REPUBLIKA.CO.ID, JAKARTA -- Masyarakat diminta jeli guna menghindarkan diri dari keberangkatan haji ilegal. Jeli yang dimaksud adalah mampu memastikan keberangkatan haji tersebut sudah sesuai dengan apa yang ditetapkan pemerintah Saudi dan Kementerian Agama Republik Indonesia.
Direktur Utama Muna Tour H. Sugeng Wuryanto menjelaskan, keberangkatan haji ini harus memenuhi aspek legalitas dan akomodasi. Tidak hanya masalah hotel saja.

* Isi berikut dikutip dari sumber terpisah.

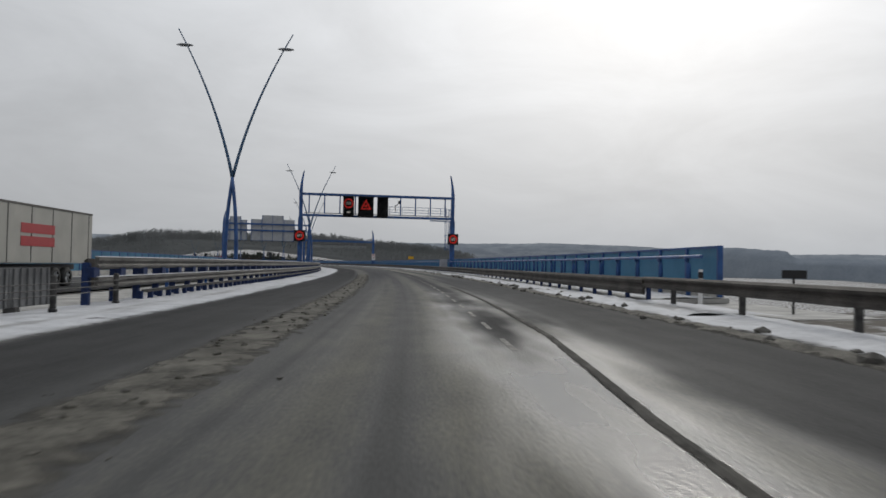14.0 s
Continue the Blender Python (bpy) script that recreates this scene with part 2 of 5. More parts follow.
def road_material():
    """Salted, half-wet asphalt. The UV map holds metres: x from the left edge of the carriageway, y along the road."""
    m = bpy.data.materials.new("salted_asphalt")
    m.use_nodes = True
    n, l = m.node_tree.nodes, m.node_tree.links
    b = n["Principled BSDF"]
    uv = n.new("ShaderNodeUVMap")
    sep = n.new("ShaderNodeSeparateXYZ")
    l.new(uv.outputs[0], sep.inputs[0])

    def noise_at(sx, sy, detail, scale=1.0):
        mp, t = n.new("ShaderNodeMapping"), n.new("ShaderNodeTexNoise")
        mp.inputs["Scale"].default_value = (sx, sy, 1)
        t.inputs["Scale"].default_value, t.inputs["Detail"].default_value = scale, detail
        l.new(uv.outputs[0], mp.inputs[0]), l.new(mp.outputs[0], t.inputs[0])
        return t.outputs[0]

    def math_node(op, a, c, d=None):
        k = n.new("ShaderNodeMath")
        k.operation = op
        for i, v in enumerate((a, c, d)):
            if v is None:
                continue
            if isinstance(v, (int, float)):
                k.inputs[i].default_value = v
            else:
                l.new(v, k.inputs[i])
        return k.outputs[0]

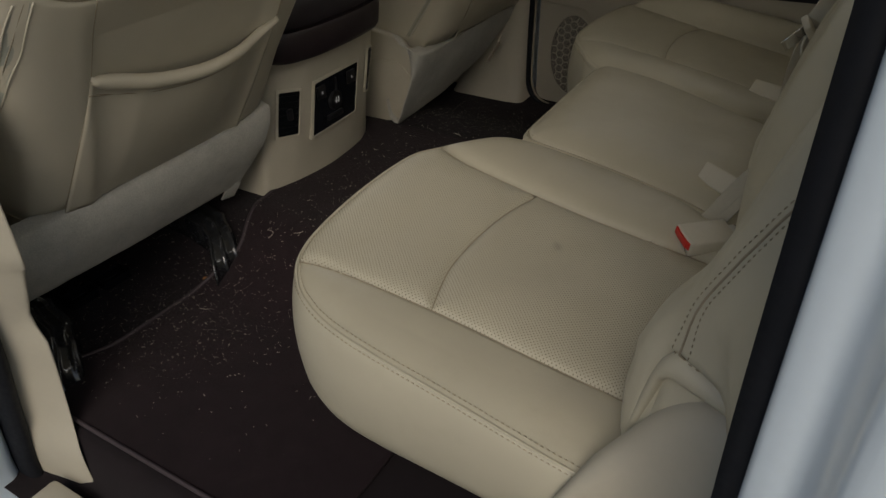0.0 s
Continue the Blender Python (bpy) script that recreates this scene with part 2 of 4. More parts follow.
def prism(pts, axis, a0, a1, r=0.0, seg=2):
    """A polygon in the two other axes, drawn out along the axis from a0 to a1."""
    bm = bmesh.new()
    lo = [bm.verts.new(AXES[axis](a0, *p)) for p in pts]
    hi = [bm.verts.new(AXES[axis](a1, *p)) for p in pts]
    bm.faces.new(lo)
    bm.faces.new(hi[::-1])
    n = len(pts)
    for i in range(n):
        bm.faces.new((lo[i], hi[i], hi[(i + 1) % n], lo[(i + 1) % n]))
    bmesh.ops.recalc_face_normals(bm, faces=bm.faces)
    if r:
        ring = [e for e in bm.edges if len({v in lo for v in e.verts}) == 1]
        bmesh.ops.bevel(bm, geom=ring, offset=r, segments=seg, affect="EDGES", profile=0.5)
    return bm


def rounded(pts, r, k=6):
    """A polygon with its corners rounded."""
    out, n = [], len(pts)
    for i in range(n):
        a, b, c = (Vector(pts[(i + j) % n]) for j in (-1, 0, 1))
        da, dc = a - b, c - b
        rr = min(r, da.length * 0.48, dc.length * 0.48)
        p, q = b + da.normalized() * rr, b + dc.normalized() * rr
        for j in range(k + 1):
            t = j / k
            out.append(tuple(p * (1 - t) ** 2 + b * 2 * t * (1 - t) + q * t * t))
    return out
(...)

Melainkan juga program haji seutuhnya. "Dengan program jelas yang diketahui, kemudian tahu berangkat haji dengan kuota apa?" papar Sugeng kepada Republika.co.id, Kamis (25/8).
Menurutnya, Pemerintah Saudi tak hanya mengeluarkan visa kuota haji tetapi juga visa lain. "Ini harus dipastikan. Jangan sampai visa yang dipakai visa ummal (visa kerja) atau visa ziarah (visa kunjungan)," ungkap dia menerangkan.
Menurut Sugeng, visa ummal dan ziarah bukan untuk ibadah haji. Visa ummal misalnya, memang bisa untuk masuk ke Saudi tapi tidak bisa memasuki Kota Suci Makkah dan Madinah. ''Begitu juga dengan visa ziarah, Anda bisa ke Saudi tetapi tidak bisa masuk ke Kota Suci Makkah dan Madinah,'' jelasnya.
Karena itu, lanjutnya, calon jamaah haji harus memastikan apakah yang tertera dalam paspornya adalah visa haji atau bukan. "visa yang diakui Kementerian Haji Saudi untuk para calon jamaah haji yang memasuki Makkah dan Madinah adalah visa haji,'' ungkapnya.
Sugeng berharap para penyelenggara haji dan umrah dapat bertanggungjawab dengan memberikan edukasi kepada masyarakat terkait visa apa yang bisa digunakan untuk keberangkatan haji. "Kalau kasus Filipina jelas ilegal karena mengubah paspor atau dokumen," ungkap Sugeng menambahkan.